Are we likely to see serious disruptions in production, a slowing of the economy and perhaps even political uncertainty?
"I do not think so, because these are seasonal situations. Things will come back to normal, because collective bargaining happens at intervals. It will be calm until the next bargaining season in 12 months or two years. I urge State House to call an indaba to bring all leaders, trade unions and employers together to pave the way forward and establish the real causes of the current labour unrest and put forward recommendations. The ILO will assist if approached by government."
Any other comments/information you would like to share with us?

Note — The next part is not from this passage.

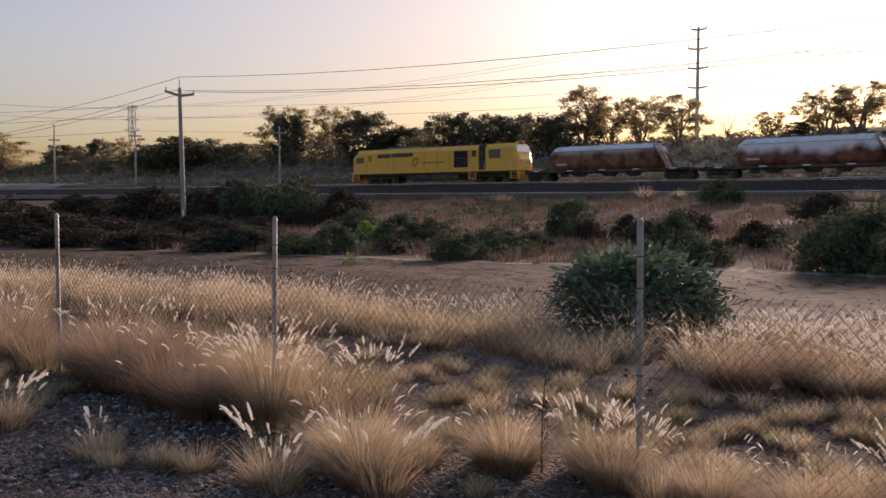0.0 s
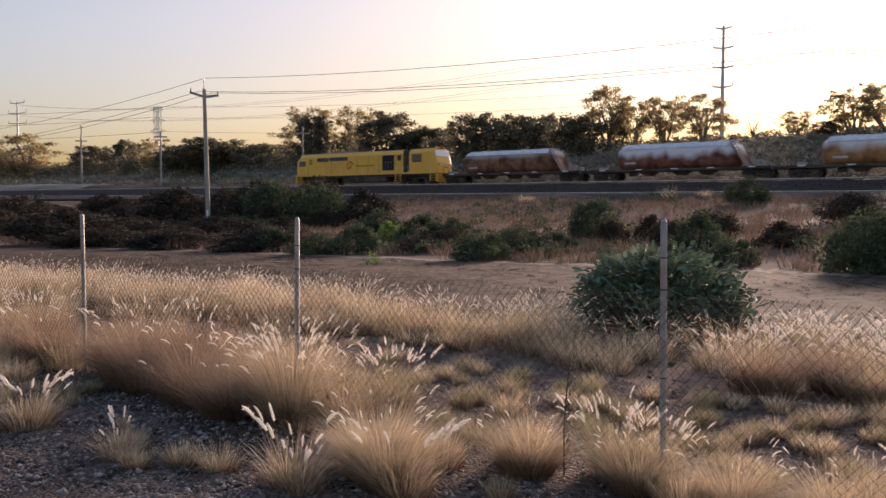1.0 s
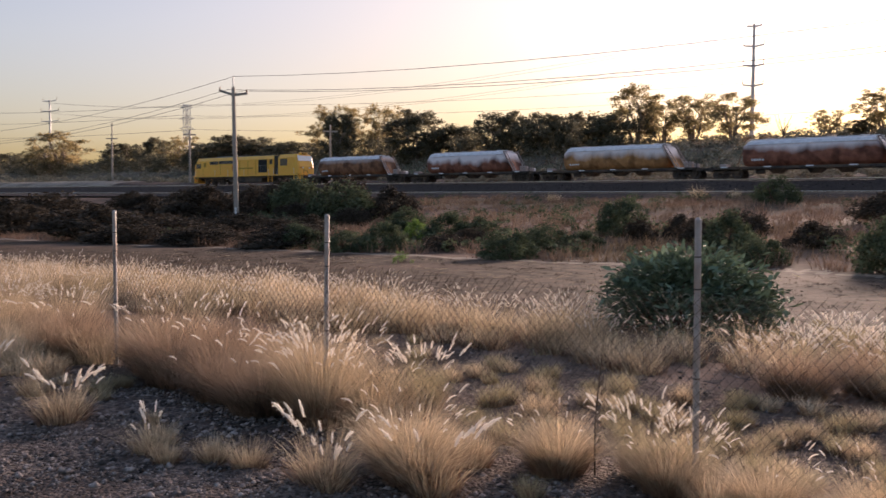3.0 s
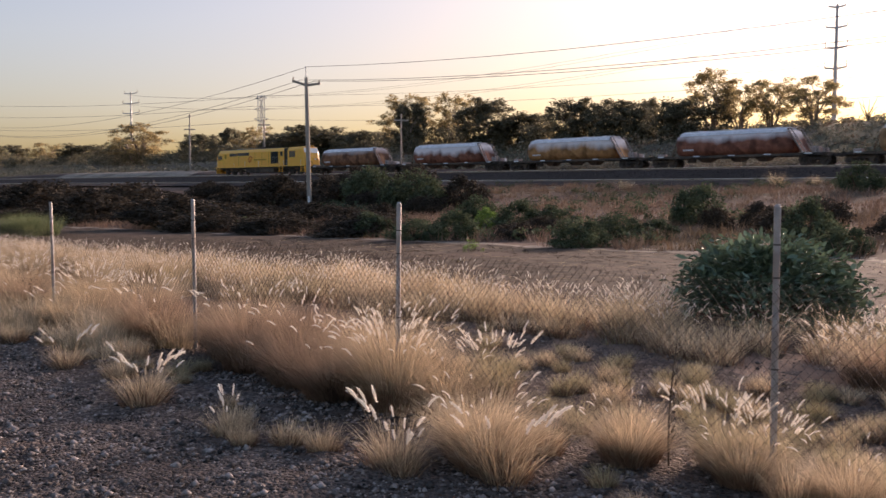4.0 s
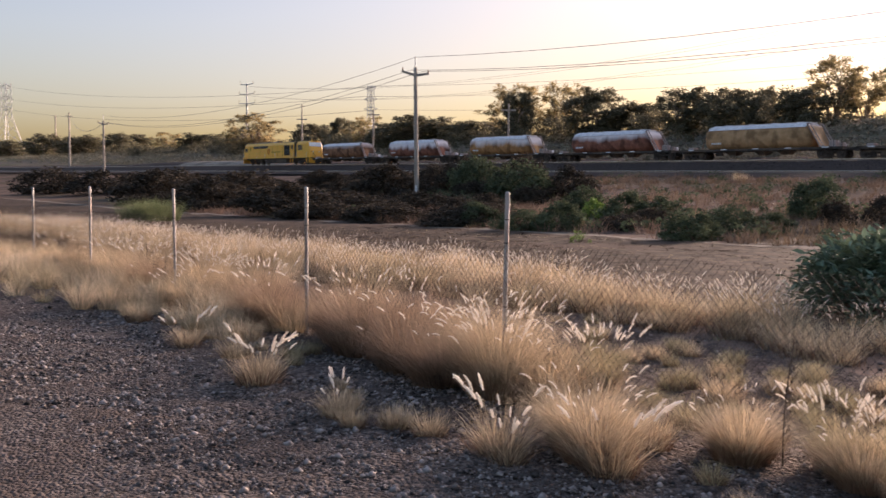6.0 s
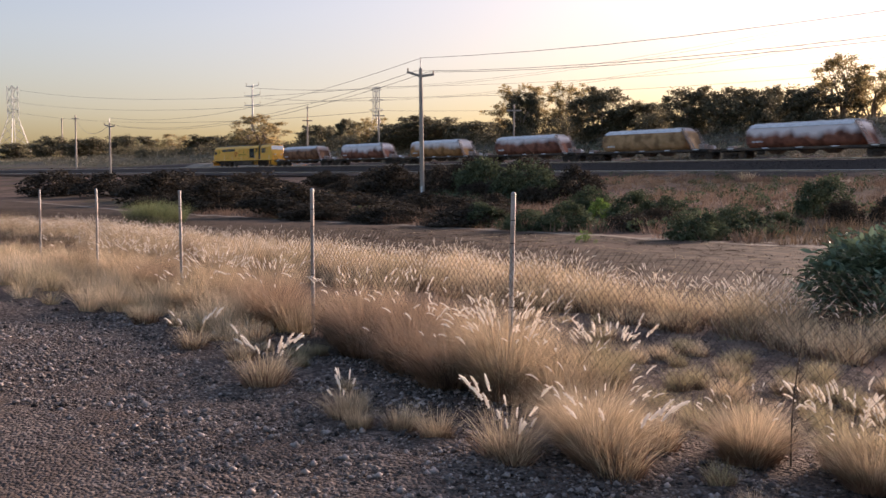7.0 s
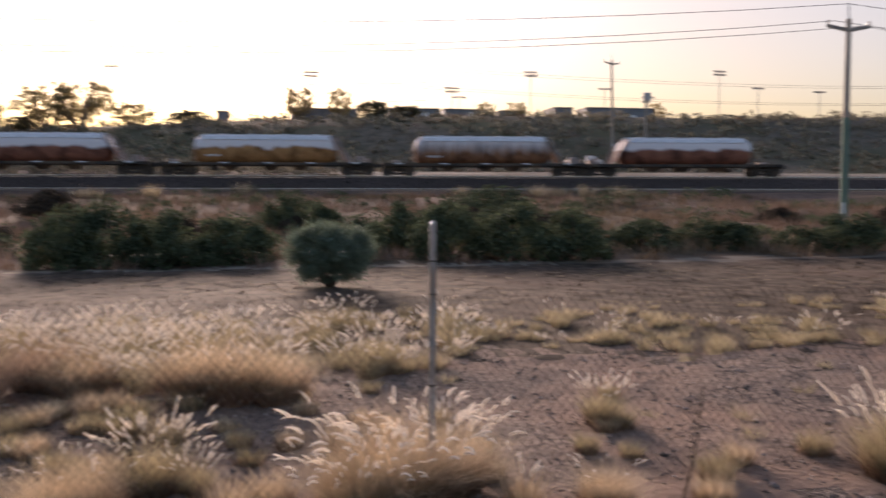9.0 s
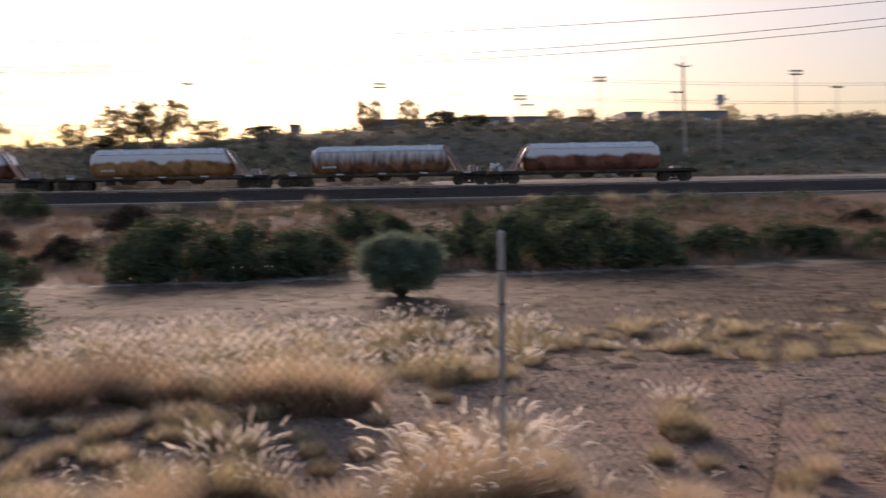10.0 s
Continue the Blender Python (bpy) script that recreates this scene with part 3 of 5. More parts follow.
for k, (m, label) in enumerate(STYLES):
    last = k == 11
    TRAIN.append((tank_wagon(m, label, last), 217.9 if last else EDGES[k] + 5.4, 180 if last else 0))
NOSE, SPEED = 71.15, 13.25


def rolled(t):
    """Metres that the train has gone at t seconds: a nearly even pace, a little slower at first."""
    return SPEED * t - float(np.interp(t, [0, 1, 2, 3, 4, 5, 6, 6.7, 7.5, 8.2, 9, 10], [0.55, 0.95, 1.25, 1.38, 1.42, 1.42, 1.3, 1.0, 0.6, 0.4, 0.2, -0.1]))


def on_rails(u, turn=0):
    x, y, th = track(u)
    return pose(x, y, rail_z(u), 0, 0, math.degrees(th) - 90 + turn)

# ---- fence ----
FENCE_Y = 4.7
post_proto = None
for x in (-32.4, -28.8, -25.3, -21.8, -18.3, -14.9, -11.41, -7.99, -5.0, -2.0, 0.91, 4.25, 7.3):
    z = on_ground(x, FENCE_Y)
    if post_proto is None:
        bm = rods(((0, 0, -0.3), (0, 0, 1.5), 0.019, 0.019, 14))
        post_proto = thing("fence_post", "weathered galvanised steel pipe fence post", "fence post", "posts of the wire fence")
        pipe = part("pipe", bm, GALV, post_proto)
        bm = rods(((0, 0, 1.49), (0, 0, 1.505), 0.020, 0.019, 14), ((0, 0, 1.505), (0, 0, 1.52), 0.019, 0.008, 14))
        part("cap", bm, GALV, pipe)
        for h in (1.12, 0.62, 0.1, 1.3):
            part("tie_wire", rods(((0, 0, h - 0.004), (0, 0, h + 0.004), 0.020, 0.020, 10)), WIRE, post_proto)
        post_proto.matrix_world = pose(x, FENCE_Y, z)
        lean = random.Random(5)
    else:
        copy_thing(post_proto, pose(x, FENCE_Y, z, lean.uniform(-0.6, 0.6), lean.uniform(-0.7, 0.7), lean.uniform(0, 360)))


def wires(a, b, r):
    """Three-sided straight wires from a to b (arrays)."""
    a, b = np.asarray(a, float), np.asarray(b, float)
    n = len(a)
    off = np.array([(math.cos(t) * r, math.sin(t) * r) for t in (0.5, 2.6, 4.7)])
    V = np.zeros((n, 6, 3))
    for i in range(3):
        for j, e in enumerate((a, b)):
            V[:, j * 3 + i] = e
            V[:, j * 3 + i, 1] += off[i, 1]
            V[:, j * 3 + i, 0] += off[i, 0]
    T = np.array([(0, 1, 4), (0, 4, 3), (1, 2, 5), (1, 5, 4), (2, 0, 3), (2, 3, 5)])
    return V.reshape(-1, 3), (T[None] + 6 * np.arange(n)[:, None, None]).reshape(-1, 3)


chain = thing("chain_link_fence", "thin rusty chain-link mesh between steel posts, darkened as if backlit", "fence")
PITCH, TOP, LOW = 0.058, 1.12, 0.04
run = (TOP - LOW) / 1.15
x0 = np.arange(-33, 7.5, PITCH)
sets = []
for s in (-1, 1):
    xa, xb = x0, x0 + s * run
    ga, gb = ground_z(xa, np.full_like(xa, FENCE_Y)), ground_z(xb, np.full_like(xb, FENCE_Y))
    sag = 0.012 * np.sin(x0 * 2.1)
    yy = FENCE_Y - 0.028 + 0.006 * s + 0.015 * np.sin(x0 * 0.9)
    sets.append(wires(np.stack([xa, yy, ga + LOW], 1), np.stack([xb, yy, gb + TOP + sag], 1), 0.0018))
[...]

"Trade unions should go back to the drawing board to see where they went wrong and consult with their members regularly. Employers and employees through their trade unions also need to go back and see where they went wrong. Companies that have gone through strikes should organize peace obligations to address the situation and rebuild relations between the employer and employees, preferably on neutral ground. The peace obligation should preclude retaliation following a strike, such as disciplinary hearings and action against the teachers, for example. The employer and employees should forget and address the problem that brought them to that stage with the help of independent experts, who can analyse and rebuild their relations."